By Satish Sekar © Satish Sekar (November 11th 2021)
Coveted
The Baltic States, Estonia, Latvia and Lithuania have had a troubled history. Bigger and ambitious neighbours coveted these nations’ territory. The twentieth century offered great opportunities for independence, but also for new occupations. The end of the First World War brought down great Empires ushering in independent nations and also wars of independence.
Estonia was no different. It fought tenaciously for independence.
From November 1918 to February 1920 Estonia fought the Red Army for independence. The Treaty of Tartu ushered in the first phase of Estonia’s independence in the 20th century. It wasn’t alone. Latvia too fought an independence struggle. It declared independence in December 1918 but was invaded by the Union of Soviet Socialist Republics (USSR) shortly afterwards, winning the struggle for independence in August 1920. Lithuania fought three independence wars between December 1918 and August 1920, against the USSR, remnants of the former Russian Empire and Poland. Lithuania too had a drawn out independence struggle, against the same three belligerents, which began in December 1918 and lasted until November 1920.
The successful independence struggles of the Baltic States affected their development as states as they were delayed in establishing the structures of independent nations and their independence would be resented by the USSR especially.
The Reckoning
With the outbreak of the Second World War, the USSR seized their opportunity to take control of the Baltic States. They were not popular, so much so that the Nazis were seen as liberators at first by some citizens of the Baltic States. That changed when the true character of the Nazis’ occupation became clear. In 1944 the Nazis were retreating – the war all but lost. The Red Army advanced and the Baltic States were conquered by them again and subject to their forms of government and its consequences. It meant executions and death by neglect in gulags. Control of the Baltic States lasted until the fall of the Soviet Union almost half a century later.
But before that there was the reckoning to be paid by the Baltic States. As with Poland, both the Nazis and the Soviet Union coveted the land and influence and control. They resented these nations’ independence to the point of punishing them for daring to secure independence between the wars.
Latvian Olympians Pay the Ultimate Price
Born in Riga during the Russian Empire’s rule over Latvia, Herberts Bērtulsons, was captured by and imprisoned in the Soviet Union. The Alpine skier had competed for Latvia in the Winter Olympics in Garmisch-Partenkirchen in 1936. He was condemned to death on Saint Valentine’s Day 1942 and executed later that month. He wasn’t the only one.

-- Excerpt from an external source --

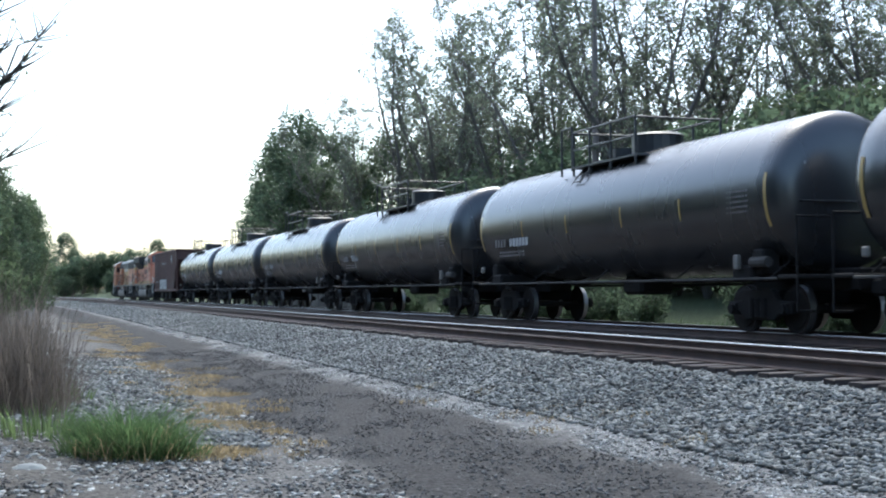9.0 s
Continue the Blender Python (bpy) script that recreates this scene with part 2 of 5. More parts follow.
def rod(bm, p, q, r, seg=8, r2=None):
    p, q = Vector(p), Vector(q)
    d = q - p
    m = Matrix.Translation((p + q) / 2) @ d.to_track_quat("Z", "Y").to_matrix().to_4x4()
    bmesh.ops.create_cone(bm, cap_ends=True, segments=seg, radius1=r, radius2=r if r2 is None else r2, depth=d.length, matrix=m)
    return bm


def rods(bm, pts, r, seg=6):
    for p, q in zip(pts, pts[1:]):
        rod(bm, p, q, r, seg)
    return bm


def letters(text, size, mat, parent, m, name="lettering", label="", thick=0.004, squeeze=1.0, bold=0.0):
    c = bpy.data.curves.new(name, "FONT")
    c.offset = bold
    c.body, c.size, c.extrude, c.align_x, c.align_y = text, size, thick, "CENTER", "CENTER"
    tmp = new("tmp", c)
    bpy.context.view_layer.update()
    me = bpy.data.meshes.new_from_object(tmp.evaluated_get(bpy.context.evaluated_depsgraph_get()))
    bpy.data.objects.remove(tmp)
    bpy.data.curves.remove(c)
    me.transform(m @ Matrix.Diagonal((squeeze, 1, 1, 1)))
    me.materials.clear()
    me.materials.append(mat)
    ob = new(name, me)
    ob.parent = parent
    if label:
        tagged(ob, label)
    return ob


def side_pose(side, x, y, z):
    """The pose of a flat sign on a vehicle's flank; side -1 or 1."""
    return pose(side * x, y, z, 90, 0, -90 if side < 0 else 90)


def empty(name, label, category, group=""):
    return tagged(new(name), label, category, group)


# ---- the lie of the tracks: straight, then a slow bend to the left ----
BEND, BEND_FROM = 1.2e-4, 70.0
NEAR_TRACK, TRAIN_TRACK = 10.0, 14.685


def bend(s):
    return -BEND * max(0.0, s - BEND_FROM) ** 2 - 4e-4 * max(0.0, s - 218) ** 2


def heading(s):
    return math.degrees(math.atan(2 * BEND * max(0.0, s - BEND_FROM) + 8e-4 * max(0.0, s - 218)))


def on_track(x, s, z=RAIL_Z):
    return pose(x + bend(s), s, z, 0, 0, heading(s))


# ---- ground ----
def ground_height(x, s):
    """Cross-section: verge, road, ballast shoulder, track bed, ditch and bank beyond."""
    xs = [-400, -30, -6, -1.5, 0.5, 2.0, 3.2, 5.6, 6.3, 8.35, 8.7, 16.3, 17.8, 20, 24, 40, 600]
    zs = [2.5, 1.6, 0.7, 0.25, 0.08, 0.02, -0.02, 0.0, 0.06, 0.46, 0.47, 0.47, 0.1, 0.25, 1.2, 2.5, 4.0]
    return float(np.interp(x - bend(s), xs, zs))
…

Mārtiņš Grundmanis took his own life less than two weeks after his 31st birthday. He had played basketball for Latvia at Berlin’s Olympic Games – the team exited in the second round. A year earlier, he was part of the gold medal winning Latvian team at the EuroBasket competition (also known as the FIBA[1] European Championship) in Switzerland. The Olympics is for amateurs and he was at the time.
He joined the professional military basketball team Rīgas ASK afterwards and won the Latvian league with them in 1939 and 1940. He was conscripted into the Latvian Legion, which had been established by the Waffen SS in 1943. Captured by the Red Army, he was imprisoned in a previously Nazi run prisoner of war camp in Riga. Knowing what awaited him, Grundmanis committed suicide on Saint Andrew’s Day in 1944.
The third and last of the non-football related executed Latvian Olympians was Alfrēds Ruks. He had the distinction of competing in two different Olympic Games for two different countries in two separate events. In 1912 the athlete competed in the 1500m for the Russian Empire. Twelve years he participated in the 10Km walk for Latvia. He died in the Solikamsk gulag on November 30th 1941. According to some reports he was executed.
Lithuania’s Executed Olympian
Isakas Anolikas represented Lithuania as a cyclist in the Olympiads of 1924 and 1928. He was unfortunate in both events – technical problems robbed him of the opportunity to perform to the best of his abilities both times. He was murdered in the Ninth Fort in Kaunas, which was used by Nazis to inflict the Holocaust in Lithuania. Unlike the Latvian Olympians who were killed by forces occupying their country, Anolikas was murdered by a Nazi not the NKVD. Estonia suffered greatly too, inordinately, in fact (see Part Two – The Estonian Martyrs). Many more died of neglect in the gulags and concentration camps.
[1] FIBA is the International Basketball Federation.